Video 4 Prototype demo.
Kinematic Analysis
The four-bar mechanism design which was used for the legs of this prototype was originally motivated for human gait training. In order to use the mechanism for this application, it is important that the end effector not only follows a spacial trajectory typical of human gait, but that the temporal characteristics (velocity and acceleration) also follow human gait patterns. Figure 4 shows the position, velocity, and acceleration data for point P of one leg of the walking mechanism considering a constant input angular velocity of -67 RPM at the input crank. For comparison of the motion patterns over time, figure 4 also shows a sample of ankle trajectory data from previous coursework. The mechanism data is presented at the scale of this prototype, and therefore, the scales do not match for comparison. Additionally, the relative location of the spatial origin is different for the two trajectories. However, the trajectory patterns and shapes can be compared qualitatively regardless of the scale.
Position Analysis
As can be seen in the figure, the shape of the planar trajectory through space closely matches the shape of the trajectory of the experimental data. This was expected as the mechanism was previously designed in order to achieve this objective. The pointed end of the trajectory on the left side of the plots correlates to the heel strike position, and therefore indicates that the direction of forward walking is in the negative x-direction.
Velocity Analysis
As can be seen in the figure, with a constant angular velocity at link 2, the position of point P through time seems to follow a similar general shape to the ankle trajectory. This is due to the fact that both are following a similar spatial path. However, the temporal aspect of the trajectory does not match as well. A clear example is that the magnitude of the negative x-velocity occurring during the swing phase (from maximum to minimum x-position) is significantly higher for the experimental data than for the mechanism.
Acceleration Analysis
The discrepancy between the mechanism and experimental trajectories is greater for the acceleration plots. The x-acceleration for both graphs follow a pattern of global minimum, followed by local maximum, and then global maximum. But again, the temporal aspects (rate of change) are quite different between the mechanism and the ankle trajectory.

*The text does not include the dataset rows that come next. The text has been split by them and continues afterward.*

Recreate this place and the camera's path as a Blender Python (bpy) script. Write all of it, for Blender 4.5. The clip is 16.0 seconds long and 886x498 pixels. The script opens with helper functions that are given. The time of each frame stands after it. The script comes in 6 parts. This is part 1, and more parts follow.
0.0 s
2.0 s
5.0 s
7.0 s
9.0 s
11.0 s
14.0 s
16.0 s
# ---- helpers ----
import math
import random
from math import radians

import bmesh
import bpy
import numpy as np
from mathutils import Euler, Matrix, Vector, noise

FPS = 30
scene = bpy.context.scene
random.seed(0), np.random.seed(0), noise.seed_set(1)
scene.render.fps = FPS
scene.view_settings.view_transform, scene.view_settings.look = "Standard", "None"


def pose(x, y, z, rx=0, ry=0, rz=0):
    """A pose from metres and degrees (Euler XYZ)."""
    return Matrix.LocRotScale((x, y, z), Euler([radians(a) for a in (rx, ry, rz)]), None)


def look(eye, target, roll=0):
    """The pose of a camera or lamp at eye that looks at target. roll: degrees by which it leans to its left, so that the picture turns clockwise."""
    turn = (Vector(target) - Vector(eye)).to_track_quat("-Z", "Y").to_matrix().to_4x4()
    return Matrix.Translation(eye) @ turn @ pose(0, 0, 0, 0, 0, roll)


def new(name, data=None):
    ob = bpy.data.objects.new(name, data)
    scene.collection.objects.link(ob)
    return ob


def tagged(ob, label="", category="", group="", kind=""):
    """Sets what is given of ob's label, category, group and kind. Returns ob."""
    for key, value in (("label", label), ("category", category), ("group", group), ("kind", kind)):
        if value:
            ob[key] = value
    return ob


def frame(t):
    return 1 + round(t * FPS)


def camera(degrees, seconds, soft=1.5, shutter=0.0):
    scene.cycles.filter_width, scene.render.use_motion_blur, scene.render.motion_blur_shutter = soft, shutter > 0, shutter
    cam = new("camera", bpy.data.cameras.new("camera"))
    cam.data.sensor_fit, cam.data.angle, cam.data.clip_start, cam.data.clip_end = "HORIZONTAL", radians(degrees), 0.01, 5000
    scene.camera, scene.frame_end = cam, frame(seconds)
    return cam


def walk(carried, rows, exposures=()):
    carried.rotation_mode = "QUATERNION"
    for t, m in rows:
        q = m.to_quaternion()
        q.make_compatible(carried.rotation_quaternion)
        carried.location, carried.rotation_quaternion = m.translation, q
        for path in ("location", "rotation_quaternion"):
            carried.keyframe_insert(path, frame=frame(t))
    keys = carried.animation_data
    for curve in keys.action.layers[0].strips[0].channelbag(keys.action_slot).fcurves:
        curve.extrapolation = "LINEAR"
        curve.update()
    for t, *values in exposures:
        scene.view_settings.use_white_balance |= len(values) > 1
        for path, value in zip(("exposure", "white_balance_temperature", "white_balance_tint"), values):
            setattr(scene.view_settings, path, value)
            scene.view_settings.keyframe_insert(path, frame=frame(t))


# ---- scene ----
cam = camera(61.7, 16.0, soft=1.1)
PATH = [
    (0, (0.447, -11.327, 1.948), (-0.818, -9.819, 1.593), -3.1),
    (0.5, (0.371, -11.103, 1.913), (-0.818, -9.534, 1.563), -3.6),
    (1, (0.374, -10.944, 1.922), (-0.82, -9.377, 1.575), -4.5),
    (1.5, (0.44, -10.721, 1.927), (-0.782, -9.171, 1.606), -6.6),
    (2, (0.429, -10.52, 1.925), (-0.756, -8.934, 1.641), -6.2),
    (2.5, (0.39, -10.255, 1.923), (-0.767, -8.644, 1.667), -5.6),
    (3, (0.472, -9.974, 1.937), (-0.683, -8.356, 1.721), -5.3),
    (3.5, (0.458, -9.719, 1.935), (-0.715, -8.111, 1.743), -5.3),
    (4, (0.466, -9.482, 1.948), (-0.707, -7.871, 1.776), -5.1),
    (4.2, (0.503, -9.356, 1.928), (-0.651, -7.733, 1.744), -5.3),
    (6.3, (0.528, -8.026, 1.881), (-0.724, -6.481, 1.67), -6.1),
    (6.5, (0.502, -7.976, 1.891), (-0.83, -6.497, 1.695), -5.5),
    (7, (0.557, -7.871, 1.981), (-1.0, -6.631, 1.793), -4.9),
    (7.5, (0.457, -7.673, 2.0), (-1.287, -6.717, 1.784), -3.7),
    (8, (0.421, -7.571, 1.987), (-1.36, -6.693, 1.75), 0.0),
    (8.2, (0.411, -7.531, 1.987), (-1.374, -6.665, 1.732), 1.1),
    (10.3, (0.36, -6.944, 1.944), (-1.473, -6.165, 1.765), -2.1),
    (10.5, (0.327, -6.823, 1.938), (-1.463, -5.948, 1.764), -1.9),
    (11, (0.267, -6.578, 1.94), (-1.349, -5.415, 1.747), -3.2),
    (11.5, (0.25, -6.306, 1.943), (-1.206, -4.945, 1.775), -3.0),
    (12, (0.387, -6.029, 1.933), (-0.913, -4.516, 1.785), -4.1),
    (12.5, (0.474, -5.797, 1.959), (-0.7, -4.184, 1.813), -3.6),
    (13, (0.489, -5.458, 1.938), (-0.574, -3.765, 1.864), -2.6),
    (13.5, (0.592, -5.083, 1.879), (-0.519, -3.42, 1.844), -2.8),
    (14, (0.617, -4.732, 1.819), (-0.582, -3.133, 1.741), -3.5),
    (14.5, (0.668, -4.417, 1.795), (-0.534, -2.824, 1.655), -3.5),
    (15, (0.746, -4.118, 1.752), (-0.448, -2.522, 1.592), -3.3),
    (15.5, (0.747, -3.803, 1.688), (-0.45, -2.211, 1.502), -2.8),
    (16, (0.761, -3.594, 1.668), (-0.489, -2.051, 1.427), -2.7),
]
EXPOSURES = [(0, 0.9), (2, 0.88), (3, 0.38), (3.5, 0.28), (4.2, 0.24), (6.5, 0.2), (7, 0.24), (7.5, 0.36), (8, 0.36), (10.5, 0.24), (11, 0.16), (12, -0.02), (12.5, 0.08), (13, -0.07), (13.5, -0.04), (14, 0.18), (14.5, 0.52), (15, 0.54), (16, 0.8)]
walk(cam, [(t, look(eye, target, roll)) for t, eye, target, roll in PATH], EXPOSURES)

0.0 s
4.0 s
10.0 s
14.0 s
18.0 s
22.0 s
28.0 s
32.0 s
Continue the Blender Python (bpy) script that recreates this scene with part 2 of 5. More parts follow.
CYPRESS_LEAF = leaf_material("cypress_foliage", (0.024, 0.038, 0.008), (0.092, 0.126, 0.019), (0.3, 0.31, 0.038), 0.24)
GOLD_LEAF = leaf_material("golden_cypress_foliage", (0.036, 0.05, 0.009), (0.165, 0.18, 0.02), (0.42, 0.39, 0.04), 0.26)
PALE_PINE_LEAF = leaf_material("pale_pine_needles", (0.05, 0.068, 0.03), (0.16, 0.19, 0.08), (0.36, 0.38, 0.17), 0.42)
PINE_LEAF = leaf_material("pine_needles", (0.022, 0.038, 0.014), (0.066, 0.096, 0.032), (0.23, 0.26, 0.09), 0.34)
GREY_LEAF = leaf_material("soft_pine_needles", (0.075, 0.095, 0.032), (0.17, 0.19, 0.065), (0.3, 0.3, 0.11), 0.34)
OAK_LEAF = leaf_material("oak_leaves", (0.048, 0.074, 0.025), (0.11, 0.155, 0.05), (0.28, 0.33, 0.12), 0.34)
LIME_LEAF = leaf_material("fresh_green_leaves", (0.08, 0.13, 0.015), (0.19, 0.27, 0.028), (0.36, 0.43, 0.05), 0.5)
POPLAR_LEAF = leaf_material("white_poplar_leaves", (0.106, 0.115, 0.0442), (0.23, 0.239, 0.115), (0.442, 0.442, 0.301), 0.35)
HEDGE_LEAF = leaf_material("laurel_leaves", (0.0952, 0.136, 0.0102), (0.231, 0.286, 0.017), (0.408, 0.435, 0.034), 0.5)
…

Figure 4 Analysis of trajectory of point P (left) compared to the ankle trajectory from experimental gait data (right).
Discussion
As previously mentioned, in order to achieve a mechanism with sufficient stability to support itself while walking, additional legs would need to be added for redundancy and to avoid the possibility that the mechanism topples as it supports itself on three contact points. A more rigid material than cardboard would be beneficial for the ground link which supports the gear train in order to avoid skipping of gear teeth. The design of the mechanism achieves a good spatial trajectory match for a human gait pattern as per the design of the link lengths. In order to use the four-link mechanism as a gait trainer, however, the linear velocity and acceleration of the end effector should also match that of a human gait cycle. The kinematic analysis here shows that assumption of constant input velocity does not yield accurate velocity or acceleration trajectories. In order for the mechanism to yield a better match to human gait velocity and acceleration trajectories, a more sophisticated controller would need to provide input torque according to a specified curve to match the desired outputs.
Acknowledgements
I would like to acknowledge Jeonghwan Lee for providing background with regards to the gait trainer mechanism, as well as guidance on the link length proportions in order to achieve a human gait trajectory.
References
Yul Shin, S., Deshpande, A. D., & Sulzer, J. (2018). Design of a Single Degree-of-Freedom, Adaptable Electromechanical Gait Trainer for People With Neurological Injury. Journal of Mechanisms and Robotics, 10(4).